Mexican Art took centre stage in the children's activities programme at the 33rd Sharjah International Book Fair. During three workshops conducted by Mexican artists, children got the chance to create a piñata and paint imaginary animal sculptures made out of seeds and on special Mexican paper.
In her 'Papel Amate' workshop, Laura Orozco gave children Amate, a special Mexican form of paper akin to the Egyptian papyrus. Traditionally, the paper is made out of tree bark that is boiled for hours, softened, and then the fibres are mashed and flattened out before being left to dry, explained Laura. "During the times of the Aztec, that paper was used to write things on, for paintings, to document daily life in Mexico and even as clothing material," she explained.
In her workshop at the SIBF, children were given bright acrylic paints and were asked to paint Mexican drawings that were already outlined on the paper.
During another workshop, Laura's sister and her business partner in Mexico, Teresa Orozco, taught children about Alebrijes that stems from Oaxacan- Mexican art. The brightly painted animal sculptures are characterised by their fantastical nature – usually involving the merging of different parts of different animals together. "I first introduced the children to the concept of that form of art, showing them illustrations of the heads and bodies of different animals merged together," said Teresa.
Traditionally in Mexico, Alebrijes is usually made out of paper mache or wood. "However, here, for logistical reasons, I created miniature versions of these sculptures using a large seed and the animals had a moving head which children loved," said Teresa. She showed the children how the Alebrijes are painted using contrasting bright colours and dots and then the children used their imagination to create similar work to take away with them.

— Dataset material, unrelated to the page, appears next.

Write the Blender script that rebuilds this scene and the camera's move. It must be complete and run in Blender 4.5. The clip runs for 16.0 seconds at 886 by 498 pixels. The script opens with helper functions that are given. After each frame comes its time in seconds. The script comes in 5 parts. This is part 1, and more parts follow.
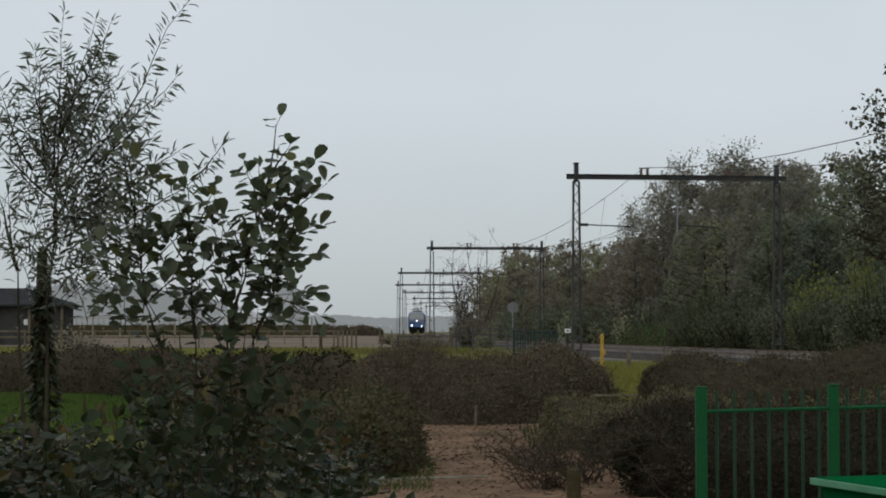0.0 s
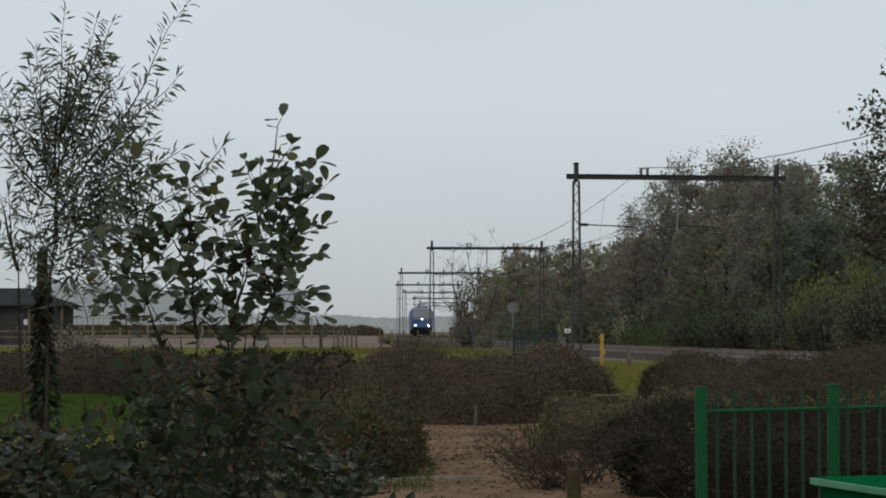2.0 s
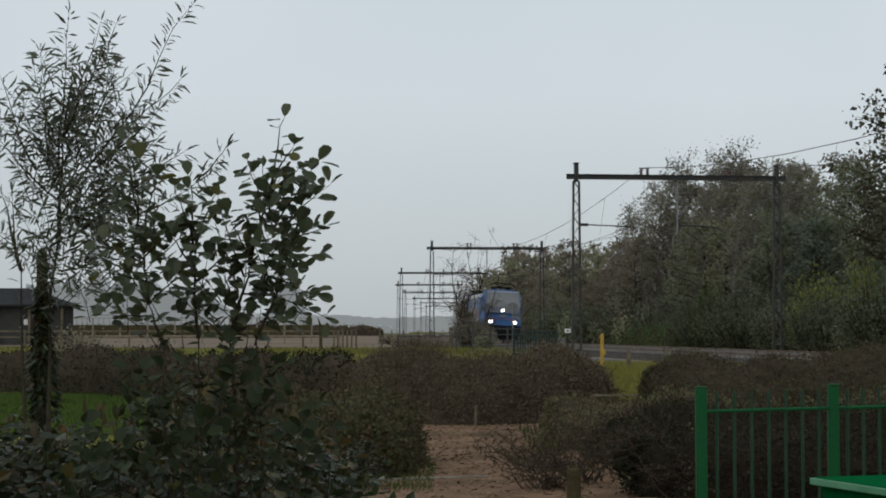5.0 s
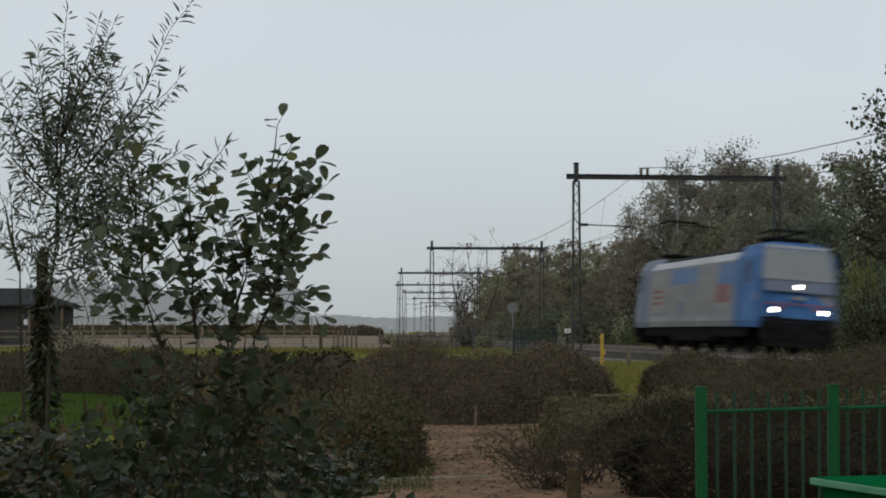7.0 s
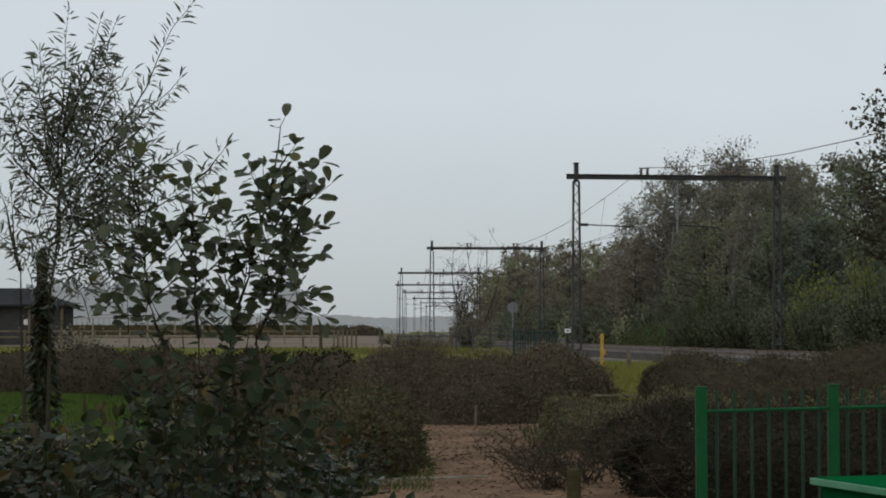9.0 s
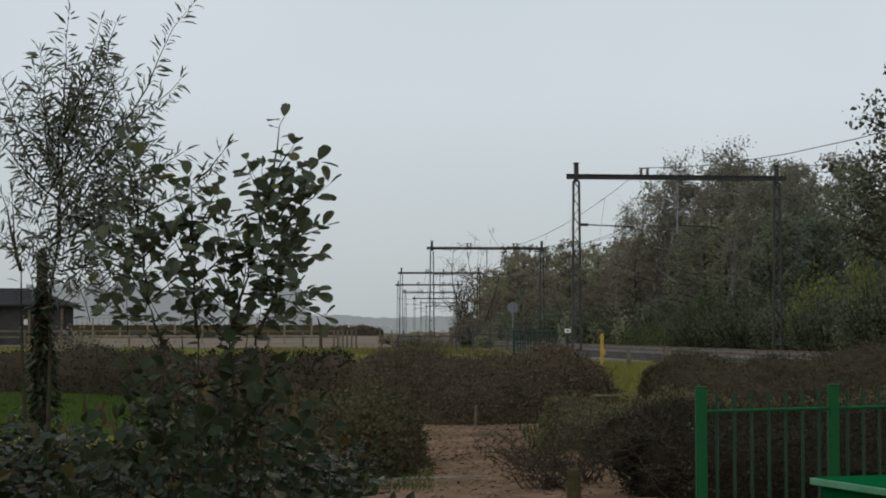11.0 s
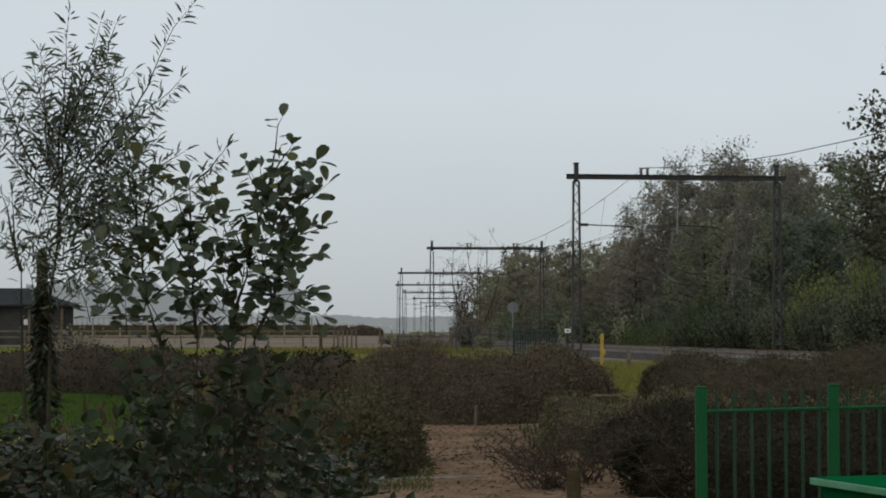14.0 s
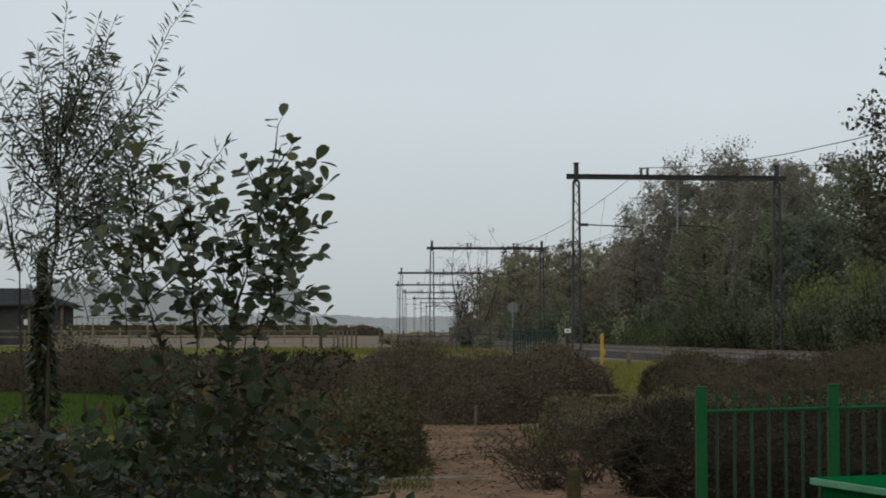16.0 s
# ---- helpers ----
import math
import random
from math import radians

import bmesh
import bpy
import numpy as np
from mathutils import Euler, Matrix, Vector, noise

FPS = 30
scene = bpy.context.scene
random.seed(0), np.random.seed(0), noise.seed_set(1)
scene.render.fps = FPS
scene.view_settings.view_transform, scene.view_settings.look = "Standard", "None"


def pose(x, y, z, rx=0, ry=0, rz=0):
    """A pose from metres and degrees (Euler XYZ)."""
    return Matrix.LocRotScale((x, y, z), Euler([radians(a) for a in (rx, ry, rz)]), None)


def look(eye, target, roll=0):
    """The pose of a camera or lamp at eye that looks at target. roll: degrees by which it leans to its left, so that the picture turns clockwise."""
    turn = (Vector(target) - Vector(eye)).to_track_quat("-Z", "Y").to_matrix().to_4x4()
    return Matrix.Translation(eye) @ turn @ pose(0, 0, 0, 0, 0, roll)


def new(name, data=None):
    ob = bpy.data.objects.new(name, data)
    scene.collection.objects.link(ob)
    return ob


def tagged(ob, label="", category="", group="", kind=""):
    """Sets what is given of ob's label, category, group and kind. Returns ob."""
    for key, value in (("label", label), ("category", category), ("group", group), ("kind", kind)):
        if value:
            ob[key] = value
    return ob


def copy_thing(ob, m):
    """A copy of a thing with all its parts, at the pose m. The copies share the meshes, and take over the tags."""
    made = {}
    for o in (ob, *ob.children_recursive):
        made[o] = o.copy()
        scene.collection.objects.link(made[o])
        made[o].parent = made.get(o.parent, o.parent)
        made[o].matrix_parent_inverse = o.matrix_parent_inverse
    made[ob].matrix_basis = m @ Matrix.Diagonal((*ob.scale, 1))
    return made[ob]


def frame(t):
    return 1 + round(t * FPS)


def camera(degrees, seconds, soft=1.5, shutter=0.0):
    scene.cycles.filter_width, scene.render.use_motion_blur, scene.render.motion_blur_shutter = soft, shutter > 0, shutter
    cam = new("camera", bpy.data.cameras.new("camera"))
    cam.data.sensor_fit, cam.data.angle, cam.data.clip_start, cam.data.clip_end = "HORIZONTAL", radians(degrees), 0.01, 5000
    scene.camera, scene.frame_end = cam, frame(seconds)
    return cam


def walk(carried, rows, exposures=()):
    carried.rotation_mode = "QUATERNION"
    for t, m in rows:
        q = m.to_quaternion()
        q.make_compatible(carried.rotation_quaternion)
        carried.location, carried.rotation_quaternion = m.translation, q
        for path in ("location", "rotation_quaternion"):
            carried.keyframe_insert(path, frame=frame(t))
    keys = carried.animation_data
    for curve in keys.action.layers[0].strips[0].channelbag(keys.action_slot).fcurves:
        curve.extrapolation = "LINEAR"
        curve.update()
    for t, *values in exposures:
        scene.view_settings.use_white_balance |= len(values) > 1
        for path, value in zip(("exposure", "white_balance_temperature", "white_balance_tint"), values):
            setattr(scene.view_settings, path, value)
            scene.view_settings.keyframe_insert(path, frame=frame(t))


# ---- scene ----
cam = camera(27.6, 16.0, soft=1.9, shutter=1.0)
EYE = (0.0, 0.0, 1.6)
VIEW = pose(*EYE, 90 + 2.61, 0, 0)
walk(cam, [(0.0, VIEW), (16.0, VIEW)])

# ---- light: an overcast, misty autumn day ----
world = bpy.data.worlds.new("overcast_sky")
scene.world = world
world.use_nodes = True
wt = world.node_tree
wt.nodes.clear()
w_out = wt.nodes.new("ShaderNodeOutputWorld")
w_bg = wt.nodes.new("ShaderNodeBackground")
w_sky = wt.nodes.new("ShaderNodeTexSky")
w_sky.sky_type = "NISHITA"
w_sky.sun_disc = False
w_sky.sun_elevation, w_sky.sun_rotation = radians(39), radians(204)
w_co = wt.nodes.new("ShaderNodeTexCoord")
w_no = wt.nodes.new("ShaderNodeTexNoise")
w_no.inputs["Scale"].default_value, w_no.inputs["Detail"].default_value = 2.2, 3.0
w_ramp = wt.nodes.new("ShaderNodeValToRGB")
w_ramp.color_ramp.elements[0].position, w_ramp.color_ramp.elements[0].color = 0.3, (4.4, 4.85, 5.1, 1)
w_ramp.color_ramp.elements[1].position, w_ramp.color_ramp.elements[1].color = 0.75, (5.4, 5.7, 6.0, 1)
w_mix = wt.nodes.new("ShaderNodeMixRGB")
w_mix.inputs["Fac"].default_value = 0.93
wt.links.new(w_co.outputs["Generated"], w_no.inputs["Vector"])
wt.links.new(w_no.outputs["Fac"], w_ramp.inputs["Fac"])
wt.links.new(w_sky.outputs["Color"], w_mix.inputs[1])
wt.links.new(w_ramp.outputs["Color"], w_mix.inputs[2])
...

The third workshop on Mexican art featured Mexican artist Edith Ramirez who taught children how to decorate the famous piñatas. At Mexican-themed parties, piñata donkeys are stuffed with candy and beaten with a stick till they break and people get the candy reward. During the workshop, however, the piñata was star-shaped. "It was great that the children knew what piñatas were and they were quite interactive too. They were also all eagerly waiting for the candy," said Edith, adding that she made sure their piñatas were stuffed with Mexican candies, made out of milk and tamarind.